To show off validation at runtime where the format string is unknown at compile time, let us attempt to write a function that takes a format String
containing a single %d
specifier as input and returns a formatted string by applying a single known integer value:
formatSingleNumber : String -> String
formatSingleNumber str = printf str 999
As expected, we get a compile error because Idris has no way of knowing the input string really only contains a single number format specifier:
printf str does not have a function type (PrintfType (parseFormat str))
Idris is telling us we did not supply the expected PrintfType (parseFormat str)
type. Idris cannot evaluate this type without knowing what its dependent values are – and it needs to know them at compile time if we are to evaluate a call to printf
. We need to prove that the format contains a single Number
. We will change the type signature to return a Maybe String
type, which returns Just String
when the format can be matched and Nothing
when the format cannot be matched to a single number specifier:
formatSingleNumber : String -> Maybe String
formatSingleNumber str =
let format = parseFormat str in
case format of
-- we don't care about what the prefix values are so we will sub them with _
(Number _ (End _)) => Just (printfFormatter format 999)
_ => Nothing
Unfortunately, we still get a similar compile error:
printfFormatter format does not have a function type (PrintfType format)
Why can Idris still not evaluate PrintfType format
?
Idris turns out to be strict as part of being used for theorem proving and expressing equality relationships between data. The issue here particularly is that the format
we are passing to printfFormatter
is not proven to be equal in value to the (Number _ (End _))
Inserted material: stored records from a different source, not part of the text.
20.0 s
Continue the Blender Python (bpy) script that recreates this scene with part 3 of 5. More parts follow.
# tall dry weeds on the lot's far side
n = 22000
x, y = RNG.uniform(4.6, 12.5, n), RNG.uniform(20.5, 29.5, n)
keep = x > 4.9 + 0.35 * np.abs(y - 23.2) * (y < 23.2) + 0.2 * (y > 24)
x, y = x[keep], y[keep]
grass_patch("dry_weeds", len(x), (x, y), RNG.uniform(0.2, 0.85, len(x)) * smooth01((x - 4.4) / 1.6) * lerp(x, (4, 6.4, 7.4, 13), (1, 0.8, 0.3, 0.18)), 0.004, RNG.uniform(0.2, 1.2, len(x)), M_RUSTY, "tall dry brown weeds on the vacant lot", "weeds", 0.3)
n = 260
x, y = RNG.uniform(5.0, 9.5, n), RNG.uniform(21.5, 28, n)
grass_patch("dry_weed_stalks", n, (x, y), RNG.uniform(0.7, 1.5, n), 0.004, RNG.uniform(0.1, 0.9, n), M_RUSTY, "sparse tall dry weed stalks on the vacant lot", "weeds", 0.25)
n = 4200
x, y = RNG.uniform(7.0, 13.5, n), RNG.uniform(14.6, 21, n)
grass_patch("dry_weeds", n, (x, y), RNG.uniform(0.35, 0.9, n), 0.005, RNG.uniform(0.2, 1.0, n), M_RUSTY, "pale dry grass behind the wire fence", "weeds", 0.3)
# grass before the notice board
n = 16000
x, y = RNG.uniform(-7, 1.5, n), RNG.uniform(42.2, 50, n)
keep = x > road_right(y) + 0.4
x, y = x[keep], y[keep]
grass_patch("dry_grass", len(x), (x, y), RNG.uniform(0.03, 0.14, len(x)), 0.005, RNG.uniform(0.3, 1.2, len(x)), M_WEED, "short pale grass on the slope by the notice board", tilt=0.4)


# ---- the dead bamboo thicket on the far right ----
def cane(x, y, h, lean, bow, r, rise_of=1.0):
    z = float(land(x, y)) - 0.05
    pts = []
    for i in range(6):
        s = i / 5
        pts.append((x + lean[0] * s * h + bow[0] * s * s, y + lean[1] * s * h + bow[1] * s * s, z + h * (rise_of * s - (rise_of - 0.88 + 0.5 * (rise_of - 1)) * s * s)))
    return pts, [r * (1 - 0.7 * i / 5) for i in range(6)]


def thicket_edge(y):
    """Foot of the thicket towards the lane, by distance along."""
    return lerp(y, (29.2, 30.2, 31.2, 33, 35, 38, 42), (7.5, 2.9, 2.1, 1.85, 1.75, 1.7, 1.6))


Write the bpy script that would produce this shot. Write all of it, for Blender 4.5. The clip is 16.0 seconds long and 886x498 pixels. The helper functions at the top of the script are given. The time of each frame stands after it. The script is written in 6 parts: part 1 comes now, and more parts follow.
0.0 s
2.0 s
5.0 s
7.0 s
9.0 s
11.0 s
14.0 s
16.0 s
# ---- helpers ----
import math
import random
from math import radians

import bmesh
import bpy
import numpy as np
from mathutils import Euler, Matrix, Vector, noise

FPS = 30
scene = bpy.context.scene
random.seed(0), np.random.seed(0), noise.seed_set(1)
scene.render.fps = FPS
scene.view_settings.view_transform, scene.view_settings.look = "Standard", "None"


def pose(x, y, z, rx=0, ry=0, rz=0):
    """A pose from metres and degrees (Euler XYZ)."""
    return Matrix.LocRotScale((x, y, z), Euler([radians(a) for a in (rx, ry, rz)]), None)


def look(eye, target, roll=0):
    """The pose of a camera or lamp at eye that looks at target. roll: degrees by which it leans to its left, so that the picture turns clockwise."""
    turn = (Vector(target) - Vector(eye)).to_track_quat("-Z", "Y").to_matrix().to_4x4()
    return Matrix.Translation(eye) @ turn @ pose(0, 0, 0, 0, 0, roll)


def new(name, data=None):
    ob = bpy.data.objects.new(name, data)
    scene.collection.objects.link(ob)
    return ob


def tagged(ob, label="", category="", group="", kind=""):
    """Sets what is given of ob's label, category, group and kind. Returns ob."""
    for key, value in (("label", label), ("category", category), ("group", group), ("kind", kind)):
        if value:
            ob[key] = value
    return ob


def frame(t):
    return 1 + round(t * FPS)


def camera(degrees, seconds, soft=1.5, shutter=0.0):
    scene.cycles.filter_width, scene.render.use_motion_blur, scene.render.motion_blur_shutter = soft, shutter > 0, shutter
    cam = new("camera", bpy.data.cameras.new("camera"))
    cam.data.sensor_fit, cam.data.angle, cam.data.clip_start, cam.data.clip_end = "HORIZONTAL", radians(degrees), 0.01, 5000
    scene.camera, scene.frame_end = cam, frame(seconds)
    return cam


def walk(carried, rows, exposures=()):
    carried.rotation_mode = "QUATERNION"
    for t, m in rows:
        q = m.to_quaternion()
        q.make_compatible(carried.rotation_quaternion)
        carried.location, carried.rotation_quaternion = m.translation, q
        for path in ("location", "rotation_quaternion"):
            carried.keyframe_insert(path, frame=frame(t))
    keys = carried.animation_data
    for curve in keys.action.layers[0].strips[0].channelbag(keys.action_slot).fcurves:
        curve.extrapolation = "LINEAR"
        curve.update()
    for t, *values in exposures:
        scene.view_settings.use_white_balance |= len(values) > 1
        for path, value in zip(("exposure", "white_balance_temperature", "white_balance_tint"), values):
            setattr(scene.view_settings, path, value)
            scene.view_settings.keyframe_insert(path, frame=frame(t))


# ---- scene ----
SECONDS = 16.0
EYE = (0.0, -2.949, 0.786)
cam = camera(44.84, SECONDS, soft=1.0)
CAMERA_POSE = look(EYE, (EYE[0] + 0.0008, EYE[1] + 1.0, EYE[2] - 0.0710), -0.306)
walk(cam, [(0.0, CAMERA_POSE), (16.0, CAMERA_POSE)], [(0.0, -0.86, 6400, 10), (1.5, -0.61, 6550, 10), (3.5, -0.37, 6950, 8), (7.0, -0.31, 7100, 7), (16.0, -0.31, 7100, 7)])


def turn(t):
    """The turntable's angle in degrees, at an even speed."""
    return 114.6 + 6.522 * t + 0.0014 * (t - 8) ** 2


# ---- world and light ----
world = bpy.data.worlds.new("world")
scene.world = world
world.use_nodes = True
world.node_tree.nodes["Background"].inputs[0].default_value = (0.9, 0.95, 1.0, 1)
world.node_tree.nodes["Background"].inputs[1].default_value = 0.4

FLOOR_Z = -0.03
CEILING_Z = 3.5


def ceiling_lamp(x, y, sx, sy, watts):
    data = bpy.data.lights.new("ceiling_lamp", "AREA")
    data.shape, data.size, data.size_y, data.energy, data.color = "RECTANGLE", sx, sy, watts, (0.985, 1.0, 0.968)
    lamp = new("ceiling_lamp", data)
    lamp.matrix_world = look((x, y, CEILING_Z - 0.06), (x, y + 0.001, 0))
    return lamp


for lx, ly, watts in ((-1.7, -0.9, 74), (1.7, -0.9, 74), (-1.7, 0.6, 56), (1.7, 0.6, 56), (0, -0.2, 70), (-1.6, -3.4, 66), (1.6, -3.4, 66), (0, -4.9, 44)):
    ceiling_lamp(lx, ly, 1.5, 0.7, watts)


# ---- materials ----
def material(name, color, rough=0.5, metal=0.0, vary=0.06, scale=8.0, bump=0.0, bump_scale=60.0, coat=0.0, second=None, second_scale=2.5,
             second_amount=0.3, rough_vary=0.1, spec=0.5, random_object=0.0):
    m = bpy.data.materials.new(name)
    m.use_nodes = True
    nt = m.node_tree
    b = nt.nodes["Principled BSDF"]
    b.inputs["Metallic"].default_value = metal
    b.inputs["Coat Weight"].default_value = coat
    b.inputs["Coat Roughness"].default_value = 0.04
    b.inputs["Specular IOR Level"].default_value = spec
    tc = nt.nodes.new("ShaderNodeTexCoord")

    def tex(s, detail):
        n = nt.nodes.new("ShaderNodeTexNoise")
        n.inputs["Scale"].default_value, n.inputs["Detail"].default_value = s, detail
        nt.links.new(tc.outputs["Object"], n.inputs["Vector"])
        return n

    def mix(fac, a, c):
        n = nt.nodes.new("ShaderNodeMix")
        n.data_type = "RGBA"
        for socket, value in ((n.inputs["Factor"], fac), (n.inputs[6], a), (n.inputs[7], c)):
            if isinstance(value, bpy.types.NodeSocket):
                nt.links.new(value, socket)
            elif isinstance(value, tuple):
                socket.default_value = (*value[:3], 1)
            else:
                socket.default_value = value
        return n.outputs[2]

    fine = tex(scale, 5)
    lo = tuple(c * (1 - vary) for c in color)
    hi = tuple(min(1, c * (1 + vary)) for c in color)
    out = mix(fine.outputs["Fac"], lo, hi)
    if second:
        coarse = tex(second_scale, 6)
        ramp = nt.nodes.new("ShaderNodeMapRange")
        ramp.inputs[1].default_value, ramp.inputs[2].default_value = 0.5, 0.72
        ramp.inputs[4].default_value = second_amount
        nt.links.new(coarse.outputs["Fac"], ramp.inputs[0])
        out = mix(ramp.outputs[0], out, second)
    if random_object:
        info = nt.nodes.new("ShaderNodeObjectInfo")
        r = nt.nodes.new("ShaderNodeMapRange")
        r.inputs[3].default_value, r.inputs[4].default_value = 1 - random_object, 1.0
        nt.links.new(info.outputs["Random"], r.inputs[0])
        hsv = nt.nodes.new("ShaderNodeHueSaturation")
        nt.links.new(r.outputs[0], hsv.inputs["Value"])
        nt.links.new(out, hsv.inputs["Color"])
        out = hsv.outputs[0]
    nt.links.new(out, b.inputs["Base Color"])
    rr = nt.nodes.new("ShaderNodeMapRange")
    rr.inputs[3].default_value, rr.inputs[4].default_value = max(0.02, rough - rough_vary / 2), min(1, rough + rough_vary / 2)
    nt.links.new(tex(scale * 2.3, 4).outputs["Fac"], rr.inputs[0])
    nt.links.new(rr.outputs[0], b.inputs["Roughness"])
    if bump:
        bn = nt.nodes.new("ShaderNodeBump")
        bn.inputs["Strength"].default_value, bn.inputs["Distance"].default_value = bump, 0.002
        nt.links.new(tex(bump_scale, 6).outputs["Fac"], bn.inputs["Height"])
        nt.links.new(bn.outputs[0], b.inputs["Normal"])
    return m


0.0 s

pattern we matched against as far as the type system is concerned. In this case, we can resolve this simply by referring to the number format in our pattern match:
formatSingleNumber : String -> Maybe String
formatSingleNumber str =
let format = parseFormat str in
case format of
-- we don't care about what the prefix values are so we will sub them with _
-- using @ we can refer to the entire matched value
numberFormat@(Number _ (End _)) =>
Just (printfFormatter numberFormat 999)
_ => Nothing
And that is it. This function could be used for example to read a format string from a localization file (ignoring pluralization rules) and apply a single number to it if the format string is valid. We can test our function in the REPL:
*printf_ex> formatSingleNumber "Ponies: %d"
Just "Ponies: 999" : Maybe String
*printf_ex> formatSingleNumber "Ponies: %d %d"
Nothing : Maybe String
*printf_ex> formatSingleNumber "Ponies: %s"
Nothing : Maybe String
Dependent types allow us to implement a type-safe printf function in an elegant way, allowing the type of printf
depend on its input. In showing this, we also demonstrated how type holes and Idris’ interactivity support help us writing functions.
I wrote this in the spirit of helping me solidify experience in learning the language. If you are interested in learning more in better detail, I strongly suggest checking out Type-Driven Development with Idris which is what I will continue to be reading. My printf implementation (full gist) is derived from there, albeit with my own twist.